▸ **GIVEN PROBLEM**:
Drop the images; return everything else in the listing below exactly.
-- start SOURCE MATERIAL --
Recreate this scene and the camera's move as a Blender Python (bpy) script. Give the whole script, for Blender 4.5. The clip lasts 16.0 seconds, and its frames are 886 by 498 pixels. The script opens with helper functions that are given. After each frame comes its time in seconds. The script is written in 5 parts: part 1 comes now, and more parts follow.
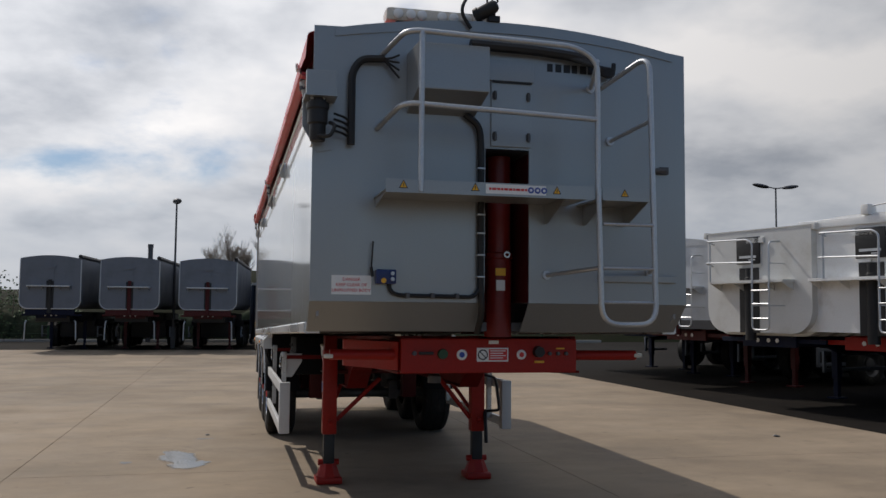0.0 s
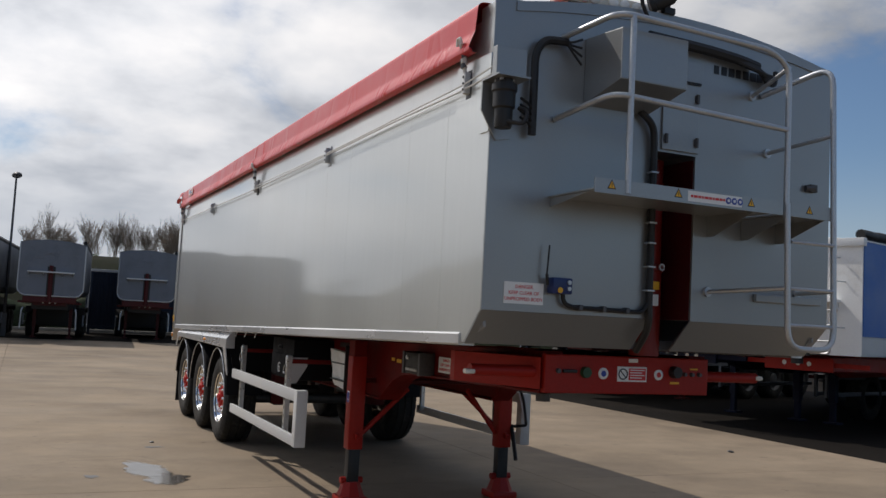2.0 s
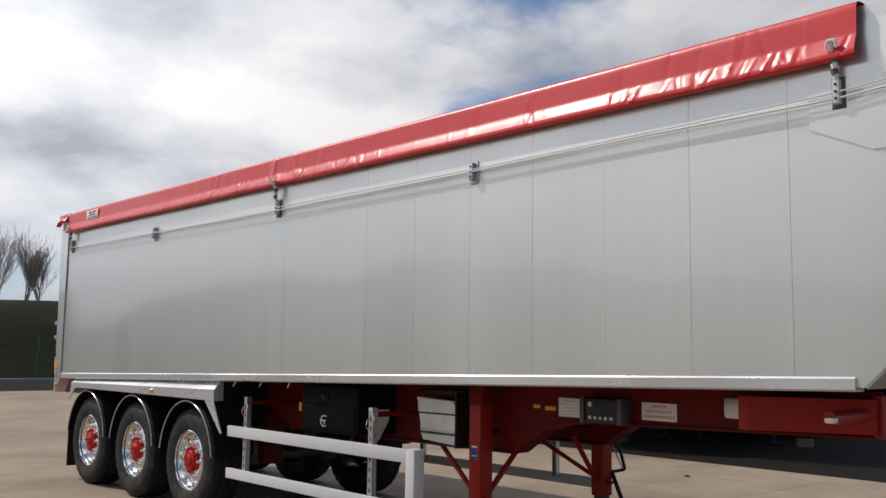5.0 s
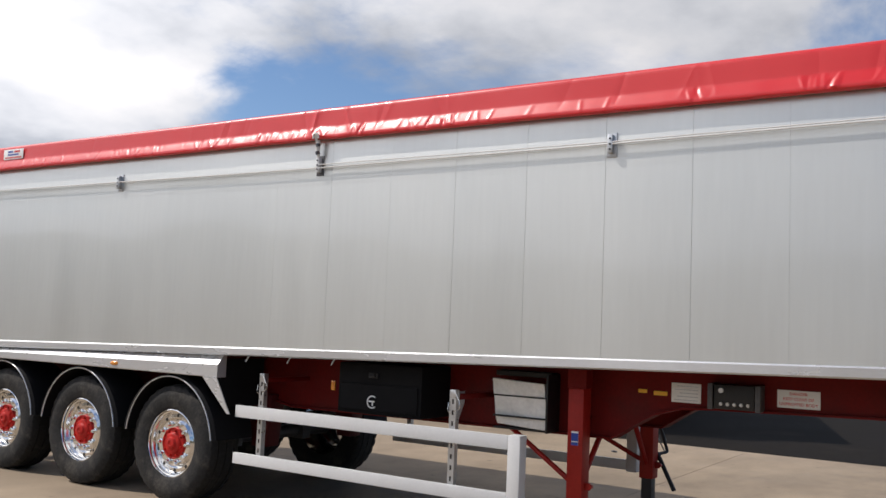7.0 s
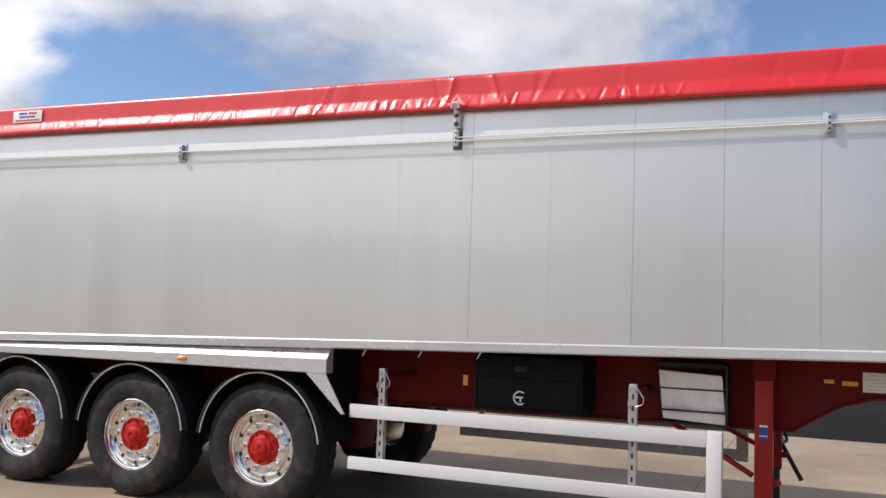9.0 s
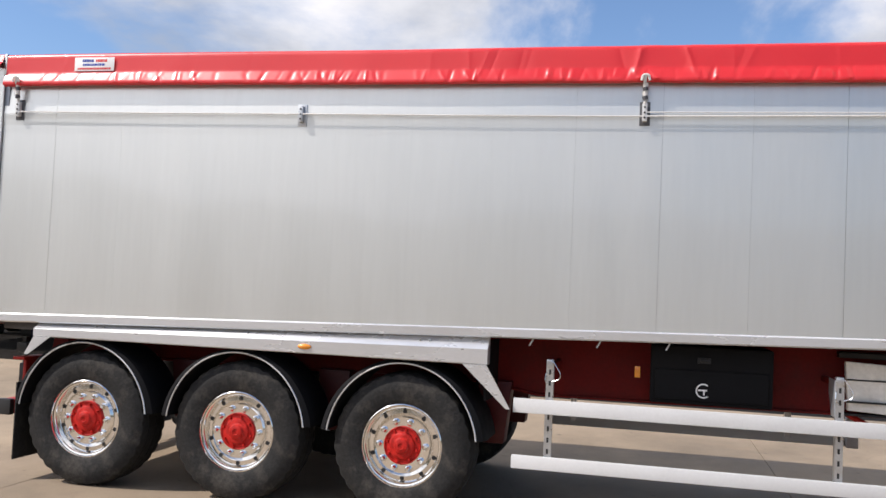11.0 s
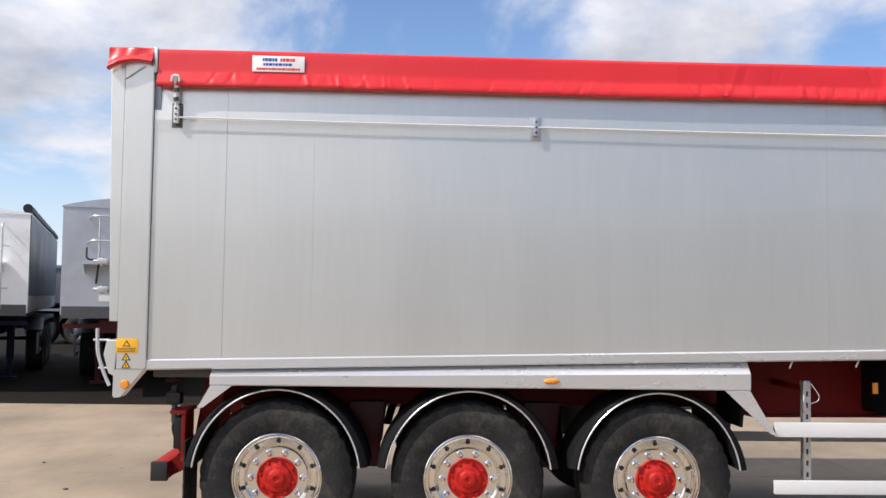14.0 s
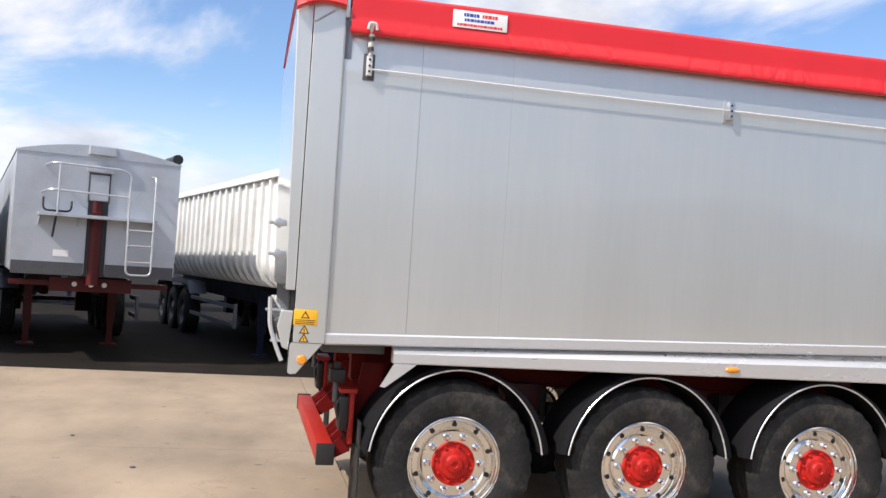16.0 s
-- end SOURCE MATERIAL --
▸ **THE ANSWER**:
Recreate this scene and the camera's move as a Blender Python (bpy) script. Give the whole script, for Blender 4.5. The clip lasts 16.0 seconds, and its frames are 886 by 498 pixels. The script opens with helper functions that are given. After each frame comes its time in seconds. The script is written in 5 parts: part 1 comes now, and more parts follow.
0.0 s
2.0 s
5.0 s
7.0 s
9.0 s
11.0 s
14.0 s
16.0 s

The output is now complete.